I am not sure that’s going to happen. Most of the people does not care about choices. They just want to have comfortable life without worries.

Another thing is that people must feel that their participation does have an effect.

One more aspect is that most of the decisions is not a popularity vote but must be based on knowledge and science. Average people can’t make that choices unless you have extremely well educated population.

Overall, a simple introduction of a technology which will enable more direct democracy is not enough. We need more ground work which will promote individuals with certain values and behaviors.

However, I also do believe that introducing such technology might accelerate that ground work.

My hopes for the future are the same.

However, until we get there, the current system is quite good at maintaining a stable society with increasing gains in technological development and social welfare. It is far from perfect or ideal, and it is full of lies, but until we have something better that is tangible and real, and not just theoretical, I wouldn't touch it.

We share the same hope for the future, but I do not think our current "democracies" are quite good, as you say. I think they're terrible, and the alternatives are even worse.

Sadly we don't have anything to replace them with at the moment, and we're just a hair away from some societal and political event to convince people that this very charismatic leader has all the answers and we should vote for them.

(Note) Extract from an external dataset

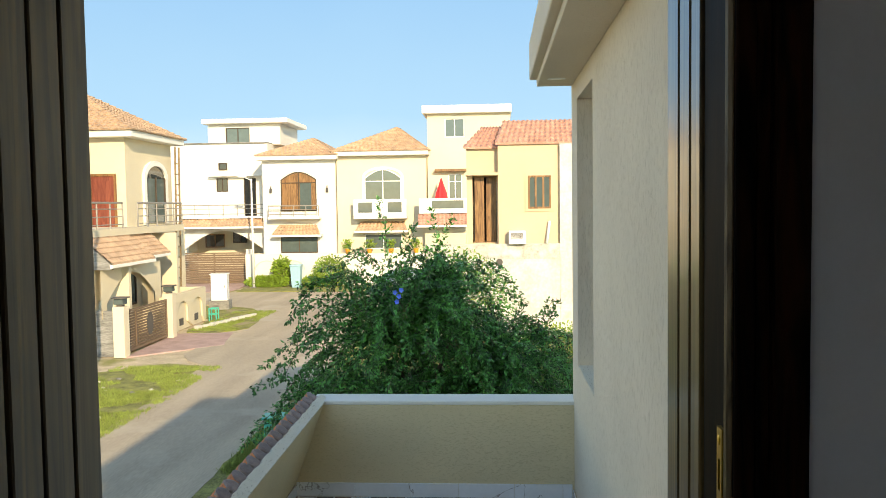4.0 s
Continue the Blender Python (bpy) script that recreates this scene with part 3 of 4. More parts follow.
DRY = material("dry_leaf", (0.30, 0.19, 0.09), rough=0.8, spread=0.3, grain=40)
debris((1.372, -4.587, 0.664), 2.5, 0.016, 1)
debris((0.405, -1.27, 0.001), 0.4, 0.022, 2)
debris((1.245, -4.42, 0.446), 1.1, 0.008, 3)


# ---- ground, road ----
bm = bmesh.new()
arc = [(700 * math.sin(a), 700 * math.cos(a)) for a in np.linspace(-1.1, 1.1, 25)]
lo, hi = [bm.verts.new((x, y, -30)) for x, y in arc], [bm.verts.new((x, y, 300)) for x, y in arc]
for i in range(24):
    bm.faces.new((lo[i], lo[i + 1], hi[i + 1], hi[i]))
structure("backdrop", bm, SKY_FAR, "pale blue afternoon sky with faint low cloud", "sky")
bm = bmesh.new()
bmesh.ops.create_grid(bm, x_segments=2, y_segments=2, size=1500)
bmesh.ops.translate(bm, verts=bm.verts, vec=(0, 0, GROUND_Z - 0.03))
structure("ground", bm, EARTH, "dry sandy ground with patches of grass", "ground")


def patch(name, points, z, mat, label, category, thick=0.03, rough=0.22):
    edge = []
    for (x0, y0), (x1, y1) in zip(points, points[1:] + points[:1]):
        n = max(1, min(60, int(math.hypot(x1 - x0, y1 - y0) / 0.4)))
        for i in range(n):
            p = Vector((x0 + (x1 - x0) * i / n, y0 + (y1 - y0) * i / n, 0))
            edge.append((p.x + rough * (noise.noise(p * 1.3) + 0.5 * noise.noise(p * 4.1)), p.y + 0.5 * rough * noise.noise(p * 1.7 + Vector((9, 0, 0)))))
    return structure(name, prism(bmesh.new(), edge, GROUND_Z - thick, GROUND_Z + z), mat, label, category)


patch("road", [(-3.6, -30), (-3.6, 1), (-3.85, 6), (-3.95, 13), (-3.6, 33), (-3.0, 35.5), (30, 35.5), (30, 41.8), (-60, 41.8), (-60, 35.8), (-13.0, 35.6), (-10.6, 34.0), (-9.5, 31.3), (-9.0, 29.2), (-8.9, 26.5), (-9.3, 25.9), (-9.4, 21.6), (-8.7, 20.3), (-8.0, 19.5), (-7.6, 14.5), (-7.45, 10), (-7.2, 4), (-7.1, -30)], 0.012, ASPHALT, "pale dusty asphalt lane that bends at the end", "road", rough=0.1)
patch("verge_left", [(-6.7, -12), (-6.8, 4), (-7.0, 10), (-7.2, 14.5), (-7.7, 19.4), (-9.3, 19.9), (-11.0, 18.4), (-11.6, 14.2), (-11.9, 9.0), (-13.0, -12)], 0.006, TURF, "rough green grass verge with bare patches", "grass")
patch("verge_right", [(-4.0, 3.3), (-4.2, 6), (-4.4, 13), (-4.1, 32), (6, 24.8), (6, 0.3), (-2.4, 0.3), (-2.4, 3.0)], 0.006, TURF, "grass strip along the lane and the empty plot", "grass")
patch("verge_corner", [(-8.7, 28.0), (-9.1, 31.2), (-10.3, 34.3), (-13.0, 35.9), (-13.6, 31.0), (-11.6, 30.5), (-11.2, 26.4), (-10.0, 26.2)], 0.008, TURF, "grass corner beside the driveway", "grass")
patch("lawn", [(-14.3, 42.2), (6, 42.2), (6, 46.0), (-14.3, 46.0)], 0.01, TURF, "strip of lawn before the far houses", "grass")
GRAVEL = material("gravelly_earth", (0.42, 0.34, 0.235), rough=0.95, spread=0.25, grain=3, fine=55, bump=0.9, depth=0.02)
patch("gravel_strip", [(-4.1, 0.25), (-4.1, 3.6), (-2.2, 3.4), (-2.2, 0.25)], 0.004, GRAVEL, "pale gravelly earth beside the street gate", "ground")
patch("pavement", [(-3.9, -12), (-3.9, 0.2), (-0.8, 0.2), (-0.8, -12)], 0.014, CEMENT, "grey cement apron before the house", "pavement", rough=0.05)
drive = patch("driveway", [(-8.6, 23.4), (-11.2, 20.9), (-11.5, 26.0), (-9.2, 26.3)], 0.02, PINK_PAVE, "pinkish paved driveway before the gate", "driveway", rough=0.05)
patch("forecourt", [(-19.6, 41.9), (-14.6, 41.9), (-15.0, 48.0), (-19.8, 48.0)], 0.012, PINK_PAVE, "pinkish paved forecourt", "driveway")


# ---- houses ----
def window(house, x0, x1, z0, z1, y, mat=BRONZE, pane=GLASS_GREY, mullions=1, arch=0.0, bars=0, name="window", depth=0.12):
    """A window on a wall that faces -y: frame, mullions, panes; arch: the rise of a curved head."""
    n = 10
    top = [(x0 + (x1 - x0) * i / n, z1 - arch + arch * math.sin(math.pi * i / n)) for i in range(n + 1)] if arch else [(x0, z1), (x1, z1)]
    outer = [(x1, z0), (x0, z0)] + top
    f = 0.07
    cx, cz = (x0 + x1) / 2, (z0 + z1) / 2
    inner = [(cx + (x - cx) * (1 - 2 * f / (x1 - x0)), cz + (z - cz) * (1 - 2 * f / (z1 - z0))) for x, z in outer]
    bm = bmesh.new()
    k = len(outer)
    rings = [[bm.verts.new((x, yy, z)) for x, z in pts] for yy, pts in ((y, outer), (y - 0.05, outer), (y - 0.05, inner), (y, inner))]
    for a, b in zip(rings, rings[1:] + rings[:1]):
        for i in range(k):
            bm.faces.new((a[i], a[(i + 1) % k], b[(i + 1) % k], b[i]))
    bmesh.ops.recalc_face_normals(bm, faces=bm.faces)
    w = part(name, bm, mat, house)
    bm = loft(bmesh.new(), [(x, y - 0.022, z) for x, z in inner], [(x, y - 0.012, z) for x, z in inner])
    part("pane", bm, pane, w)
    for i in range(mullions):
        x = x0 + (x1 - x0) * (i + 1) / (mullions + 1)
        part("mullion", slab(x - 0.035, x + 0.035, y - 0.045, y - 0.014, z0 + f, z1 - f), mat, w)
    for i in range(bars):
        z = z0 + (z1 - z0) * (i + 1) / (bars + 1) if bars > 1 else z0 + (z1 - z0) * 0.72
        part("mullion", slab(x0 + f, x1 - f, y - 0.048, y - 0.016, z - 0.03, z + 0.03), mat, w)
    return w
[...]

Maybe my standards are too low but the fact that we don't have societal wide unrest, mass murders, famine, revolutions and the like that was pretty common just 100 years ago is good enough to provide for an environment where scientific and technological progress can happen.
We have enjoyed 70 years of peace in this corner of the world, but I wouldn't say we've solved the government problem. Give it a couple centuries first, but seeing how the post-war enthusiast has turned into unrest and widening inequality even in this side of the world, I think this peace is "just a phase".

It's hard to see it (and admit it to oneself) because of recency bias and thinking this time it'll be different, that we're smarter than our ancestors but history tends to repeat itself.